Classification example
H2O determines whether to perform classification or regression based on the type of the response column. For classification, the column must be a factor (categorical) type. For regression, it must be numeric.
import h2o
from h2o.estimators.glm import H2OGeneralizedLinearEstimator
h2o.init()
# Import the prostate dataset
prostate = h2o.import_file("https://h2o-public-test-data.s3.amazonaws.com/smalldata/prostate/prostate.csv")
# Convert response to factor for classification
prostate['CAPSULE'] = prostate['CAPSULE'].asfactor()
prostate['RACE'] = prostate['RACE'].asfactor()
# Define predictors and response
predictors = ["AGE", "RACE", "VOL", "GLEASON"]
response = "CAPSULE"
# Split into train and test sets
train, test = prostate.split_frame(ratios=[0.8], seed=1234)
# Train a GLM model
glm_model = H2OGeneralizedLinearEstimator(family="binomial", lambda_=0, compute_p_values=True)
glm_model.train(predictors, response, training_frame=train)
# Predict on the test set
predict = glm_model.predict(test)
predict.head()
Regression example
For regression, the response column must be numeric. The following example uses the Boston Housing dataset to predict median home prices.
import h2o
from h2o.estimators.glm import H2OGeneralizedLinearEstimator
h2o.init()
# Import the Boston Housing dataset
boston = h2o.import_file("https://s3.amazonaws.com/h2o-public-test-data/smalldata/gbm_test/BostonHousing.csv")
# Set predictors and response
predictors = boston.columns[:-1]
response = "medv"
# Convert chas to a factor (it's a binary indicator)
boston['chas'] = boston['chas'].asfactor()
# Split into train and test sets
train, test = boston.split_frame(ratios=[0.8], seed=1234)
# Train the model
boston_glm = H2OGeneralizedLinearEstimator(alpha=0.25)
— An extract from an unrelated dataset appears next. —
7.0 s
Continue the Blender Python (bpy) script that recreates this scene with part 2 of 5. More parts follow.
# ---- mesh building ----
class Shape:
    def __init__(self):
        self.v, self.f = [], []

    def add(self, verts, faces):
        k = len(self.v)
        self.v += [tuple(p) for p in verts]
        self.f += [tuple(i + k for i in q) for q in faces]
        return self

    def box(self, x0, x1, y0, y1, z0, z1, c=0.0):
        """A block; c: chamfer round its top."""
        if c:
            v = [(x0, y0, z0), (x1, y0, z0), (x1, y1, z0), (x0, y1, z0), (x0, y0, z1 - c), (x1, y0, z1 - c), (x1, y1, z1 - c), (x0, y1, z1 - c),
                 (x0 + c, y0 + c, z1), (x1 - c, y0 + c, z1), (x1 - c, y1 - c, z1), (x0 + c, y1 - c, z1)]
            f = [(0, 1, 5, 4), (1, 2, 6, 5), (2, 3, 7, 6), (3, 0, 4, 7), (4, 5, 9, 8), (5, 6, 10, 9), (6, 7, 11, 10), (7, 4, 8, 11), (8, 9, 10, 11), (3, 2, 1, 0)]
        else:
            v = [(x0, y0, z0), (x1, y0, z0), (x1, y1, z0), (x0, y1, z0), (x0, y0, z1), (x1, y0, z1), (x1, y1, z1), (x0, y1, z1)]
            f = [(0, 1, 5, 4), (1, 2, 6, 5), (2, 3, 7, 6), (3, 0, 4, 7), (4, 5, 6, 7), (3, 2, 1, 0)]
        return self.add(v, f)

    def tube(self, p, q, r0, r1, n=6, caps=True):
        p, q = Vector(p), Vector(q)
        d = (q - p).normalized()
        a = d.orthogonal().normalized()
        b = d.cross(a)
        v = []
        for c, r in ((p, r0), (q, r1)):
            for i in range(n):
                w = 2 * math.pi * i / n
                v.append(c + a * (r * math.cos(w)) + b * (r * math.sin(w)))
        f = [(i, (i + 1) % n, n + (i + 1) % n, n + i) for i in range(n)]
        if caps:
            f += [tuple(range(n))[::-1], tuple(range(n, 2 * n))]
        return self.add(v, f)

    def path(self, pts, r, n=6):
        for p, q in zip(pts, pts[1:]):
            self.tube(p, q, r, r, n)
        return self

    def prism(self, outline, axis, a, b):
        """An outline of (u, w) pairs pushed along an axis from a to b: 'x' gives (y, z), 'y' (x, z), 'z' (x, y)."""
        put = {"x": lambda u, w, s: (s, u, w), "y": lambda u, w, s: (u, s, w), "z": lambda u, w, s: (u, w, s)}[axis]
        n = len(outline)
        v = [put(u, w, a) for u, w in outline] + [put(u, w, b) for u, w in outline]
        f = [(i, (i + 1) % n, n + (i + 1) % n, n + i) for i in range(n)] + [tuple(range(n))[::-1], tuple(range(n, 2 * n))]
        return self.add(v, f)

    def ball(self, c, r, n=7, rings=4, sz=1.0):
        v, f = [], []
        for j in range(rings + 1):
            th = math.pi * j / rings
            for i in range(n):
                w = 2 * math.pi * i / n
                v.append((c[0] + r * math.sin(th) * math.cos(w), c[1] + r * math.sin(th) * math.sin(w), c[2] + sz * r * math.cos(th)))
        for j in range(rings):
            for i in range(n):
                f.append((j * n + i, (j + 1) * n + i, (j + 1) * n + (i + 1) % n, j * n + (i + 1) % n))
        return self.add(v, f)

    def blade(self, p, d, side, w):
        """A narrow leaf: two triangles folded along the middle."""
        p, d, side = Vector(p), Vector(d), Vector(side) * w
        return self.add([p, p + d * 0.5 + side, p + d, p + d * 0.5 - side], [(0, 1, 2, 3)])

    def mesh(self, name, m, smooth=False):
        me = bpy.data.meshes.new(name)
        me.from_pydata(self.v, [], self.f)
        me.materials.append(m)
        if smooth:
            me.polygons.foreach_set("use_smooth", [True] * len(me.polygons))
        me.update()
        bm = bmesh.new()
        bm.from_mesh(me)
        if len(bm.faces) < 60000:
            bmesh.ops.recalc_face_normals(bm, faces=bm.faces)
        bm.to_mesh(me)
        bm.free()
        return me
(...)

boston_glm.train(x=predictors, y=response, training_frame=train)
# Predict on the test set
predict = boston_glm.predict(test)
predict.head()
Common training parameters
These parameters are shared across most H2O-3 algorithms.
Controlling runtime
Use max_runtime_secs to cap training time. This is especially useful in automated pipelines or when exploring many models.
from h2o.estimators.gbm import H2OGradientBoostingEstimator
gbm = H2OGradientBoostingEstimator(
max_runtime_secs=60, # stop after 60 seconds
seed=42
)
gbm.train(x=predictors, y=response, training_frame=train)
Enabling cross-validation during training
Pass nfolds to perform K-fold cross-validation automatically as part of training. See Cross-Validation for details.
gbm = H2OGradientBoostingEstimator(nfolds=5, seed=42)
gbm.train(x=predictors, y=response, training_frame=train)
Accessing model metrics after training
After training, you can retrieve performance metrics on training, validation, and cross-validation data.
# Training metrics
perf_train = gbm.model_performance(train=True)
print(perf_train)
# Validation metrics
perf_valid = gbm.model_performance(valid=True)
print(perf_valid)
# Cross-validation metrics (if nfolds > 0)
perf_xval = gbm.model_performance(xval=True)
print(perf_xval)
# Access a specific metric (e.g., AUC for binary classification)
print(gbm.auc(train=True))
print(gbm.auc(xval=True))
Training on segments
H2O-3 can train a separate model for each subpopulation (segment) of a dataset using train_segments(). This is useful for building per-group models, such as per-region or per-category models.
import h2o
from h2o.estimators.gbm import H2OGradientBoostingEstimator
h2o.init()
titanic = h2o.import_file("https://s3.amazonaws.com/h2o-public-test-data/smalldata/gbm_test/titanic.csv")
titanic["survived"] = titanic["survived"].asfactor()
predictors = ["name", "sex", "age", "sibsp", "parch", "ticket", "fare", "cabin"]
response = "survived"
train, valid = titanic.split_frame(ratios=[.8], seed=1234)
# Train one GBM per passenger class
titanic_gbm = H2OGradientBoostingEstimator(seed=1234)
titanic_models = titanic_gbm.train_segments(
segments=["pclass"],
x=predictors,
y=response,
training_frame=train,
validation_frame=valid
)
# View results as a frame
titanic_models.as_frame()
The train_segments() function trains one model per segment group. The parallelism parameter controls how many models build simultaneously on each H2O node.